| The task |
Please transcribe the listing below in full and word for word, without its pictures.

----- Collected material -----

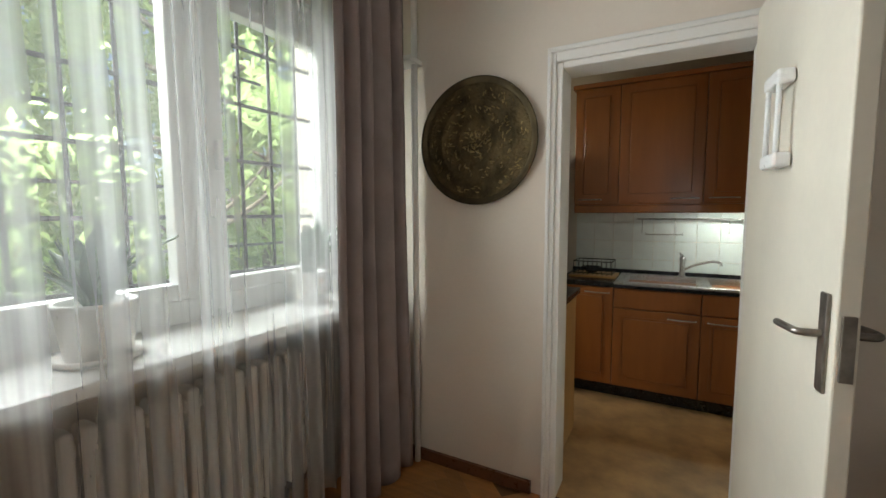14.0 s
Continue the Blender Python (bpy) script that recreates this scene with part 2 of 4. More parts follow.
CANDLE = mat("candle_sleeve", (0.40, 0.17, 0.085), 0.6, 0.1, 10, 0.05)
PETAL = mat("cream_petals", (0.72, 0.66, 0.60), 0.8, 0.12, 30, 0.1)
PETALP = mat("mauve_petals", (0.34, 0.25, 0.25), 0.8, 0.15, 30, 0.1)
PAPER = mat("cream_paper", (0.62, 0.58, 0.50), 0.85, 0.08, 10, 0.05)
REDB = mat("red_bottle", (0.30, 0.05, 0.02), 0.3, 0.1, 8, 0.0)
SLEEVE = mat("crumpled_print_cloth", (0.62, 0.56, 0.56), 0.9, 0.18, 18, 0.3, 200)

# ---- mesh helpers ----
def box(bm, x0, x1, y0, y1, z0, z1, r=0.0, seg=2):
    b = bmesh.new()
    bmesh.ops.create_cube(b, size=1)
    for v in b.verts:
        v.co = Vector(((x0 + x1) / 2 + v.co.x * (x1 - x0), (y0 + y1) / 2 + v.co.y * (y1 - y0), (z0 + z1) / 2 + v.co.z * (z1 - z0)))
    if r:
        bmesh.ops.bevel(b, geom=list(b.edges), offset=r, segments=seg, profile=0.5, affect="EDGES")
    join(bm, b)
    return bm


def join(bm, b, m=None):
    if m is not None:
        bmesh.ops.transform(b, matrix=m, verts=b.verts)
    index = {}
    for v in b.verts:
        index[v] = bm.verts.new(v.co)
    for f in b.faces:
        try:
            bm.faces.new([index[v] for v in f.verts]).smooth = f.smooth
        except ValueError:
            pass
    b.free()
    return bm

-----

| Solved problem |
14.0 s
Continue the Blender Python (bpy) script that recreates this scene with part 2 of 4. More parts follow.
CANDLE = mat("candle_sleeve", (0.40, 0.17, 0.085), 0.6, 0.1, 10, 0.05)
PETAL = mat("cream_petals", (0.72, 0.66, 0.60), 0.8, 0.12, 30, 0.1)
PETALP = mat("mauve_petals", (0.34, 0.25, 0.25), 0.8, 0.15, 30, 0.1)
PAPER = mat("cream_paper", (0.62, 0.58, 0.50), 0.85, 0.08, 10, 0.05)
REDB = mat("red_bottle", (0.30, 0.05, 0.02), 0.3, 0.1, 8, 0.0)
SLEEVE = mat("crumpled_print_cloth", (0.62, 0.56, 0.56), 0.9, 0.18, 18, 0.3, 200)

# ---- mesh helpers ----
def box(bm, x0, x1, y0, y1, z0, z1, r=0.0, seg=2):
    b = bmesh.new()
    bmesh.ops.create_cube(b, size=1)
    for v in b.verts:
        v.co = Vector(((x0 + x1) / 2 + v.co.x * (x1 - x0), (y0 + y1) / 2 + v.co.y * (y1 - y0), (z0 + z1) / 2 + v.co.z * (z1 - z0)))
    if r:
        bmesh.ops.bevel(b, geom=list(b.edges), offset=r, segments=seg, profile=0.5, affect="EDGES")
    join(bm, b)
    return bm


def join(bm, b, m=None):
    if m is not None:
        bmesh.ops.transform(b, matrix=m, verts=b.verts)
    index = {}
    for v in b.verts:
        index[v] = bm.verts.new(v.co)
    for f in b.faces:
        try:
            bm.faces.new([index[v] for v in f.verts]).smooth = f.smooth
        except ValueError:
            pass
    b.free()
    return bm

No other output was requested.